Why ROIC Is Poised to Outperform

Based on the aggregated intelligence of 180,000-plus investors participating in Motley Fool CAPS, the Fool's free investing community, shopping center REIT Retail Opportunity Investments Corp. (NASDAQ: ROIC  ) has earned a coveted five-star ranking.

With that in mind, let's take a closer look at ROIC and see what CAPS investors are saying about the stock right now.

ROIC facts

Headquarters (founded)

Purchase, N.Y. (2007)

Market Cap

$919.0 million

Industry

Diversified REITs

Trailing-12-Month Revenue

$91.8 million

Management

President / CEO Stuart Tanz
CFO Michael Haines

Return on Equity (average, past 3 years)

1.9%

Cash / Debt

$6.4 million / $397.4 million

Dividend Yield

4.6%

Competitors

Kimco Realty 
Macerich
Vornado Realty Trust

Sources: S&P Capital IQ and Motley Fool CAPS.

On CAPS, 98% of the 497 members who have rated ROIC believe the stock will outperform the S&P 500 going forward.   

Just yesterday, one of those bulls, fellow Fool Matthew Argersinger (TMFMattyA), succinctly summed up the outperform case for our community:

Going back for seconds on ROIC.

REITs in general have sharply underperformed recently thanks to the Fed taper talk which has caused a spike in Treasury yield and, consequently, hurt everything else on the planet that pays any kind of meaningful yield.
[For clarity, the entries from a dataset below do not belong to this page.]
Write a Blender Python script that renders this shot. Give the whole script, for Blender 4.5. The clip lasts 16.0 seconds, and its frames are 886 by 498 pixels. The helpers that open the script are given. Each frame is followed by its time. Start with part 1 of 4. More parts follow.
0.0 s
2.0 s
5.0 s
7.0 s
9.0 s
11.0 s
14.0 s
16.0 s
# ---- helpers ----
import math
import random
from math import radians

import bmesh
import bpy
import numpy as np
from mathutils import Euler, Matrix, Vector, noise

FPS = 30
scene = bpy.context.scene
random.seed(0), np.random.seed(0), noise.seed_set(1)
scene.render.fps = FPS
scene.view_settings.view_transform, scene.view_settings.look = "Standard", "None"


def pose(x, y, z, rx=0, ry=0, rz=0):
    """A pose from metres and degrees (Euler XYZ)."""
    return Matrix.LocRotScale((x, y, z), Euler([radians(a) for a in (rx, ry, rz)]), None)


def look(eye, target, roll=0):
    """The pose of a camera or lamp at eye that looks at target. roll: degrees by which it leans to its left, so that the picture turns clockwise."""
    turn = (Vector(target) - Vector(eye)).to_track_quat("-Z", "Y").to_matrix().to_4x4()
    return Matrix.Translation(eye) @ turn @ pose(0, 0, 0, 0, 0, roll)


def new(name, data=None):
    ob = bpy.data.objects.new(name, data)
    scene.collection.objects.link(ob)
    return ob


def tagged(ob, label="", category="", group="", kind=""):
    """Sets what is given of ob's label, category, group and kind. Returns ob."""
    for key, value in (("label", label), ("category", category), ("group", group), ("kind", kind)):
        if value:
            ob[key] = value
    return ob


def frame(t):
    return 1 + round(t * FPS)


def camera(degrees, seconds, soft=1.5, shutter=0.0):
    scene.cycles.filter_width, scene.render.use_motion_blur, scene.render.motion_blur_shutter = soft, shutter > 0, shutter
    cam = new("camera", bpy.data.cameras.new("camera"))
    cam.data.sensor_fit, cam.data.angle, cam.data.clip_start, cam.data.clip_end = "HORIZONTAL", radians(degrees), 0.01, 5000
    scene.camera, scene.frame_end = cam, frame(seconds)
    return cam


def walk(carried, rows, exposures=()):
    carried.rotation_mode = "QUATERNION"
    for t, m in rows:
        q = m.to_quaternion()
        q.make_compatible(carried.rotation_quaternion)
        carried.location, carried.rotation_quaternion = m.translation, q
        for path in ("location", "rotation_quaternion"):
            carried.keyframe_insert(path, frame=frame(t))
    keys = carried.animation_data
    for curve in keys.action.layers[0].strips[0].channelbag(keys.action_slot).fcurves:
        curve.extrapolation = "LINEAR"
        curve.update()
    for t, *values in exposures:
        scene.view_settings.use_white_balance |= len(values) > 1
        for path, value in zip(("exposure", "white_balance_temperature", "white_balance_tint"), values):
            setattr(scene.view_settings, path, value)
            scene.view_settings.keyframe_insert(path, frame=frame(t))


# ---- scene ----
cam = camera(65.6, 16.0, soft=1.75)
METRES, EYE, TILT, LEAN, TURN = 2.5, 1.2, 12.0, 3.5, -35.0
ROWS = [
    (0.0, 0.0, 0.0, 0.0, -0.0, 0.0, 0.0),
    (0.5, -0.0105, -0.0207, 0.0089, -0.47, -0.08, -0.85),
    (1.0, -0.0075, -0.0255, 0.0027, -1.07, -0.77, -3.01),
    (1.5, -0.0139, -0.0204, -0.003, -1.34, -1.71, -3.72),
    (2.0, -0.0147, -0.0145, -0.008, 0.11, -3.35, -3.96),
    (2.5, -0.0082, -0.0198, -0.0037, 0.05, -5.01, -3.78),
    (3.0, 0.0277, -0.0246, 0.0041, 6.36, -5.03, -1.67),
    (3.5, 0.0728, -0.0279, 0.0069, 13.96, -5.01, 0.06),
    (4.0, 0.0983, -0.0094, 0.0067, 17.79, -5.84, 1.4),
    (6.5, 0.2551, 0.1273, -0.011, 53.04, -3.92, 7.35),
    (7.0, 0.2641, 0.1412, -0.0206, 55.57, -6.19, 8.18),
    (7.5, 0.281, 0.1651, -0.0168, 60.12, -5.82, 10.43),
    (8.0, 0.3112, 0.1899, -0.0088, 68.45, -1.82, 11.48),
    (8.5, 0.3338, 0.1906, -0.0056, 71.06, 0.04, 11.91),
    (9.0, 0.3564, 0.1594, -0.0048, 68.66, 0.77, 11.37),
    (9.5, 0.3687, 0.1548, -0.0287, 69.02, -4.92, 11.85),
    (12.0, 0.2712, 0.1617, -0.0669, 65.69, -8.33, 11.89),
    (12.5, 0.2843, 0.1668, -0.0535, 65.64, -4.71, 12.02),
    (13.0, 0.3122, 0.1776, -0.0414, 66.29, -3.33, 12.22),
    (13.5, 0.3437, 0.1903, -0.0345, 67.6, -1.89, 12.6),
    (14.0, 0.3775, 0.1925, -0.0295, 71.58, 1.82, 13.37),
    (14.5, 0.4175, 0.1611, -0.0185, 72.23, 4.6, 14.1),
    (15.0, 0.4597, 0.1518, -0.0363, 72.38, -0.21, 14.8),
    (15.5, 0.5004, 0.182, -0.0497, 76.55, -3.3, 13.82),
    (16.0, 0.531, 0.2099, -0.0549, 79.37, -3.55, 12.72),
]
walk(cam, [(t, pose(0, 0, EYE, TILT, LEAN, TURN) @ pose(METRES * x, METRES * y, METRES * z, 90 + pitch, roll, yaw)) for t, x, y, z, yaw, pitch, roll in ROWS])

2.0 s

ROIC is an exceptionally managed REIT that has put its capital to work buying grocery-anchored shopping malls, mostly on the West Coast. The past few years have been great for bargains in that area, and CEO Stuart Tanz and team have taken advantage. ROIC is cheap relative to NAV and comparable REIT yields, and also comes with very low leverage. Now that most of ROIC's outstanding warrants have been retired, there should be much less of a damper on the stock. Expect this one to outperform.